Additionally, P2P file-sharing technologies go against Kantian ethics (Meissner, 2011 pp.195-205). According to Kant, it is unethical to consider the outcome of an action before evaluating whether the action was right or wrong. P2P file-sharing technologies provide a platform where individuals can download music files at lower cost, then later, the same people realize that sharing this musical files deprived the composer their rightful royalties.
Moreover, P2P file-sharing technologies go against Deontological ethics. According to deontological ethics, a person might do the right thing because it is right and avoid doing the wrong thing because it is wrong (Casali, 2011 pp.485-497). P2P file-sharing technologies do the wrong thing believing that it is right. As per programmers of P2P file-sharing technologies, they believe that they are spreading the music of composers in the process making them famous. However, even without the presence of P2P file-sharing technologies, musicians can be famous because of music stores.

The Economic theories on P2P file-sharing technologies
The concept of consumer and producer surplus is evident on the issue of illegal downloading of music using P2P file-sharing technologies (Goel, 2010 pp.6-33). Consumer surplus is the difference between the amount paid for a commodity, and the fair value consumers place for the product. In continuation, consumer supply refers to the money consumers are willing to pay for the product, and the figure actually paid. In a situation where consumers are willing and able to pay the higher price than the initial asking price, then they derive a huge benefit from the commodity. In the case of music, P2P file-sharing technologies make consumers pay low than the initial asking price.

Diagram 1: “Consumer and Producer Surplus”
Producer surplus indicates the difference between the price producers are willing to get after supplying commodities and the amount they actually get. The amount producers are willing and able to get after supplying their products is inclusive of profits.
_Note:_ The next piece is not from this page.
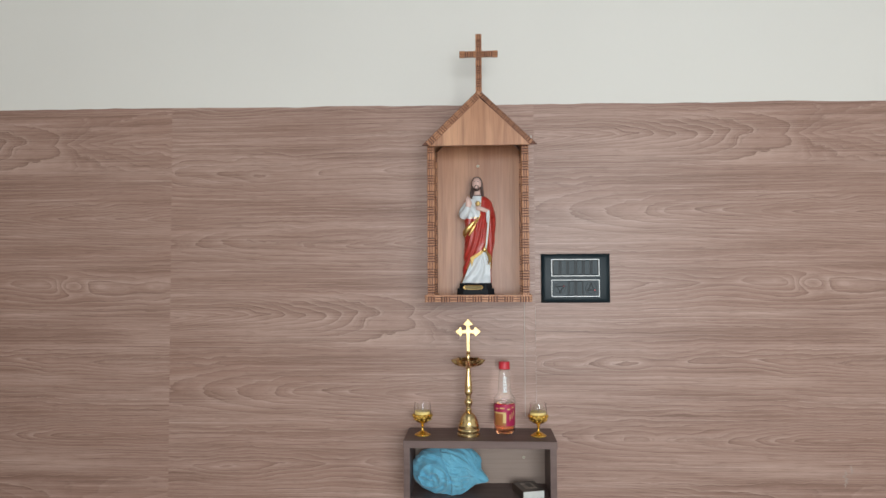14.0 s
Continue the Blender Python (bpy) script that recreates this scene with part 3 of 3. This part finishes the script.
def statue(at):
    """A robed figure on a black plinth: one plain painted mesh."""
    W, R, G, P, U, K, DG = range(7)
    bm = bmesh.new()

    def plinth(z0, z1, hx, hy, c, k=0.0):
        rings = []
        for z, s in ((z0, 0.0), (z1 - 0.002, k), (z1, k + 0.002)):
            x, y = hx - s, hy - s
            rings.append([bm.verts.new((p, q, z)) for p, q in ((-x + c, -y), (x - c, -y), (x, -y + c), (x, y), (-x, y), (-x, -y + c))])
        for a, b in zip(rings, rings[1:]):
            for i in range(6):
                bm.faces.new((a[i], a[(i + 1) % 6], b[(i + 1) % 6], b[i])).material_index = K
        bm.faces.new(rings[0]).material_index = K
        bm.faces.new(rings[-1]).material_index = K

    plinth(0.0, 0.019, 0.0530, 0.037, 0.018, 0.001)
    plinth(0.019, 0.0350, 0.0465, 0.032, 0.016, 0.0015)
    # gilt plaque with a scalloped outline
    pts = []
    for i in range(48):
        a = math.tau * i / 48
        k = 1 + 0.06 * math.cos(8 * a)
        sx, sz = abs(math.cos(a)) ** 0.35 * math.copysign(1, math.cos(a)), abs(math.sin(a)) ** 0.35 * math.copysign(1, math.sin(a))
        pts.append((-0.007 + 0.026 * k * sx, 0.0225 + 0.0062 * k * sz))
    fr = [bm.verts.new((x, -0.0385, z)) for x, z in pts]
    inn = [bm.verts.new((-0.007 + (x + 0.007) * 0.86, -0.0372, 0.0225 + (z - 0.0225) * 0.72)) for x, z in pts]
    bk = [bm.verts.new((x, -0.0335, z)) for x, z in pts]
    for i in range(48):
        j = (i + 1) % 48
        bm.faces.new((fr[i], fr[j], inn[j], inn[i])).material_index = G
        bm.faces.new((fr[i], fr[j], bk[j], bk[i])).material_index = G
    bm.faces.new(inn).material_index = 6

    # robed body: height, left and right outline, depth
    table = [(0.0345, -0.0385, 0.0430, 0.029), (0.044, -0.0375, 0.0435, 0.0285), (0.057, -0.0360, 0.0440, 0.027), (0.085, -0.0330, 0.0465, 0.026), (0.111, -0.0315, 0.0470, 0.026),
             (0.153, -0.0300, 0.0535, 0.0275), (0.183, -0.0310, 0.0560, 0.028), (0.216, -0.0300, 0.0560, 0.027), (0.237, -0.0270, 0.0540, 0.025),
             (0.255, -0.0235, 0.0495, 0.0225), (0.268, -0.0190, 0.0455, 0.019), (0.277, -0.0130, 0.0350, 0.0155), (0.284, -0.0060, 0.0210, 0.0115),
             (0.289, -0.0035, 0.0155, 0.0095), (0.304, -0.0030, 0.0150, 0.0092)]
    KX, KZ = 0.0265, 0.126                           # the gilt knot, where the mantle is gathered

    def tunic(x, z):
        """How far inside the white opening below the mantle's hem, in metres."""
        d = KZ - z
        left = KX - 0.006 - 1.10 * d if d < 0.030 else KX - 0.039 - 0.42 * (d - 0.030)
        right = KX + 0.0035 + 0.42 * d if d < 0.026 else KX + 0.0145 + 0.02 * (d - 0.026)
        return min(d, x - left, right - x)

    def gilt_roll(x, z):
        """The turned gilt edge from the chest down to the hip."""
        t = (0.010 - x) / 0.042
        if not 0 < t < 1:
            return -1.0
        top, low = 0.220 - 0.034 * t - 0.006 * t * t, 0.214 - 0.050 * t - 0.004 * math.sin(9 * t)
        return min(top - z, z - low)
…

The amount they actually get is a loss since it is usually below the cost price.
In the case of music, the demand is perfectly inelastic, meaning the quantity demanded do not change with the quantity supplied. The demand for music will not change regardless of the price. However, individuals are willing and able to pay lower prices because they do not equate the benefit of missing music. There is a high consumer surplus in this case since consumers’ assumed price is high than what they actually pay. In retaliation, producers of music raise their price so that they will turn a consumer surplus into producer surplus.
Opinion on the Economic and Ethical issue surrounding (illegal) P2P file-sharing technologies
In my opinion, illegal file-sharing technology starves music composers of their hard-earned money. Nevertheless, the problem of piracy cannot end in the near years. The steps taken by the streaming companies are not the solution to the deep-rooted problem. For instance, crooks are now practicing “stream ripping,” this process still ensures that individuals download the music files. The case of consumer surplus indicates that even though consumers feel that the amount they are supposed to pay for the music is justified, they still pay low prices. It is uncommon to hear of poor musicians after many years of singing. Composers estimate profits so that they will benefit from their talents. In this case, it is not only the composers who lose but also the government. Tax cannot be paid on the net loss, which is usually the case with musical composers.
Additionally, it is unethical for individuals to enjoy the lower prices of music without factoring in the costs incurred to compose the music. Kant is right that it does not make sense to share the music and see if it will have consequence. The bottom line is that the sharing musical files will bring negative effects on composers, and the illegal file technologies know this upfront.
However, according to critics, P2P file-sharing technologies are beneficial to the music industry. In one example, critics observe that revenues are not affected by the sharing of a file, is what boosts record concert attendance. The critics argue that without the efforts of P2P file-sharing technologies then a musician will remain unknown. Moreover, critics use the example of X-Men Origins: Wolverine movie. The circulation of this movie before its release was because of P2P file-sharing technologies. Critics argue that the file circulation is what boosted its popularity before its imminent release.
Nevertheless, P2P file-sharing technologies create more problems to musical composers than the little benefits it brings. In fact, the music itself without the help of P2P file-sharing technologies can thrive under the existing condition.

References
Heinaman, R.A., 2018. Aristotle and moral realism. Routledge.
Meissner, N., 2011. Forced pirates and the ethics of digital film. Journal of Information, Communication and Ethics in Society, 9(3), pp.195-205.
Casali, G.L., 2011. Developing a multidimensional scale for ethical decision making. Journal of business ethics, 104(4), pp.485-497.
Goel, S., Miesing, P. and Chandra, U., 2010. The impact of illegal peer-to-peer file sharing on the media industry. California Management Review, 52(3), pp.6-33.